Una tendenza emersa dall’indagine è quello dello spostamento dai grandi centri urbani ma non verso le regioni del meridione, bensì verso comuni più piccoli siti all’interno della stessa regione dove ha sede l’azienda per cui è impiegato lo smart worker; fenomeno questo particolarmente evidente in Lombardia e Lazio.

Tenore di vita più alto

Uno degli elementi che ha spinto i fuorisede a cambiare città è quello economico. Se è vero che la retribuzione media degli “smart workers di ritorno” è pari a 1.840 euro, per uno su tre lo stipendio mensile è inferiore ai 1.500 euro.

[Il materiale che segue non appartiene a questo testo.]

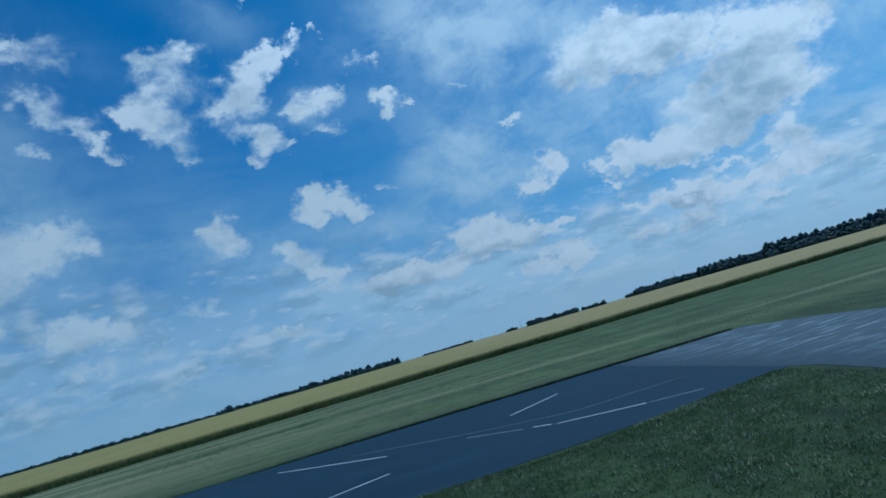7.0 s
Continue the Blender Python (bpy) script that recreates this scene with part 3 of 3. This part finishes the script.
def asphalt_material(name, dark_c, pale_c, rough, sheen_streaks):
    m, nt, s, p = material(name)
    stones = noise_of(nt, p, 90.0, 3.0, 0.7)
    worn = noise_of(nt, turned(nt, p, 4.0 if sheen_streaks else -4.0, (0.9, 0.2, 1) if sheen_streaks else (9, 1.2, 1)), 1.0, 5.0, 0.6)
    stains = noise_of(nt, p, 0.7, 4.0, 0.6)
    tone = span(nt, calc(nt, "ADD", calc(nt, "MULTIPLY", worn, 0.6), calc(nt, "MULTIPLY", stains, 0.4)), 0.36, 0.66)
    if sheen_streaks:
        # pale streaks paint the sunward sheen into the colour, fading in along x
        tone = calc(nt, "MULTIPLY", calc(nt, "MULTIPLY_ADD", span(nt, vec(nt, "DOT_PRODUCT", p, (1, 0, 0)), 5.9, 7.6), 0.97, 0.03), span(nt, worn, 0.49, 0.66, 0.14, 1.0), span(nt, stains, 0.36, 0.62, 0.12, 1.0))
    base = blend(nt, tone, dark_c, pale_c)
    feed(nt, s.inputs["Base Color"], blend(nt, span(nt, stones, 0.35, 0.75, 0.0, 0.35), base, tuple(v * (1.0 if sheen_streaks else 1.7) for v in pale_c)))
    feed(nt, s.inputs["Roughness"], span(nt, tone, 0.0, 1.0, rough, rough + 0.15))
    s.inputs["Specular IOR Level"].default_value = 0.14 if sheen_streaks else 0.12
    bump(nt, s, stones, 0.35, 0.004)
    return m


def paint_material(name, color, worn):
    m, nt, s, p = material(name)
    wear = noise_of(nt, p, 6.0, 6.0, 0.7)
    feed(nt, s.inputs["Base Color"], blend(nt, span(nt, wear, worn, worn + 0.18), color, (0.06, 0.065, 0.07)))
    s.inputs["Roughness"].default_value = 0.7
    return m


def plain_material(name, a, b, scale, rough, metal=0.0):
    m, nt, s, p = material(name)
    n = noise_of(nt, p, scale, 5.0, 0.6)
    feed(nt, s.inputs["Base Color"], blend(nt, n, a, b))
    feed(nt, s.inputs["Roughness"], span(nt, n, 0.2, 0.8, rough - 0.08, rough + 0.08))
    s.inputs["Metallic"].default_value = metal
    bump(nt, s, n, 0.2, 0.01)
    return m


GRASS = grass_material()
BLADES = blade_material("grass blades", (0.064, 0.114, 0.044), (0.142, 0.192, 0.082), (0.41, 0.42, 0.27))
STRIP = blade_material("strip grass", (0.060, 0.115, 0.028), (0.110, 0.175, 0.045), (0.17, 0.20, 0.08), 0.6)
# edge blades coloured extra dark to draw the shadow line along the runway
SHADOWED_EDGE = blade_material("tall edge grass in shadow tone", (0.030, 0.048, 0.020), (0.065, 0.085, 0.035), (0.15, 0.15, 0.08), 0.15)
WHEAT = crop_material()
ASPHALT = asphalt_material("dark asphalt", (0.009, 0.026, 0.043), (0.022, 0.050, 0.073), 0.75, False)
# older, greyer asphalt; its pale tone also carries painted glare
OLD_ASPHALT = asphalt_material("weathered asphalt with painted sheen", (0.010, 0.030, 0.047), (0.24, 0.30, 0.315), 0.75, True)
LINE = paint_material("white line paint", (0.60, 0.62, 0.62), 0.56)
FAINT = paint_material("worn line paint", (0.17, 0.20, 0.225), 0.50)
# leaf green shifted to blue: distance haze mixed into the base colour
HAZED_LEAVES = blade_material("haze-tinted tree leaves", (0.040, 0.092, 0.100), (0.062, 0.125, 0.125), (0.078, 0.135, 0.120), 0.3)
BARK = plain_material("bark", (0.06, 0.05, 0.04), (0.13, 0.11, 0.09), 4.0, 0.9)
WHITE_WALL = plain_material("white painted metal", (0.66, 0.68, 0.68), (0.82, 0.83, 0.82), 0.6, 0.5)
ROOF = plain_material("pale sheet roof", (0.50, 0.53, 0.56), (0.70, 0.72, 0.74), 0.5, 0.4)
DOORWAY_SHADE = plain_material("painted doorway shade", (0.03, 0.035, 0.04), (0.06, 0.065, 0.07), 1.0, 0.7)
STEEL = plain_material("galvanised steel", (0.20, 0.22, 0.24), (0.34, 0.36, 0.38), 2.0, 0.5, 0.6)
FOIL = plain_material("dark model film", (0.020, 0.024, 0.034), (0.045, 0.050, 0.062), 3.0, 0.35)
PROP = plain_material("grey propeller", (0.05, 0.05, 0.055), (0.09, 0.09, 0.10), 3.0, 0.4)


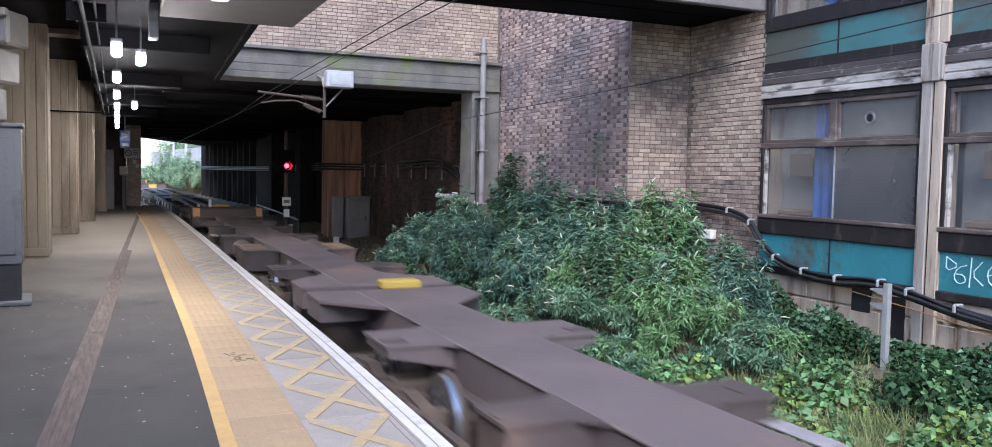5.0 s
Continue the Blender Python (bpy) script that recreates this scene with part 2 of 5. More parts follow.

Cambiare città mantenendo lo stesso lavoro ha permesso quindi a molti di migliorare il proprio tenore di vita; il 28,1% ha dichiarato che la ragione principale per cui ha deciso di rimanere a lavorare da remoto è perché, pur percependo lo stesso stipendio, può permettersi cose che prima da lavoratore fuori sede non poteva.

Da notare, però, che la prima ragione per cui si è scelto di lavorare da un’altra città (42,1%) è la volontà di trovare un ritmo di vita più a misura d’uomo, qualunque cosa questo voglia dire.

Analizzando le intenzioni per il futuro, sei smart workers di ritorno su dieci hanno dichiarato di non avere intenzione di tornare a fare i fuorisede con casa in affitto e di voler continuare a lavorare da remoto, dalla propria città di origine o da quella in cui si sono trasferiti dopo il lockdown.

L’assenza di tecnologie o apparecchiature adeguate compromette la produttività di chi lavora da casa

Crescono i mutui nei piccoli comuni e le attivazioni di linee internet

L’emigrazione dai grandi centri urbani trova conferma anche analizzando l’andamento delle richieste di mutui e delle attivazioni di linee internet casa.

L’indagine ha messo in evidenza come nel primo semestre 2021 le domande di finanziamento per immobili ubicati in comuni con meno di 250.000 abitanti siano state il 77% del totale, in aumento del 7% rispetto al 2017; anche guardando ai contratti di attivazione o cambio operatore del servizio internet casa emerge come, tra marzo 2020 e gennaio 2021, vi sia stato un boom soprattutto in alcune delle regioni “di rientro”; Sardegna (+15,9%), Calabria (+9,7%), Marche (+7,1%), Puglia (+4,8%).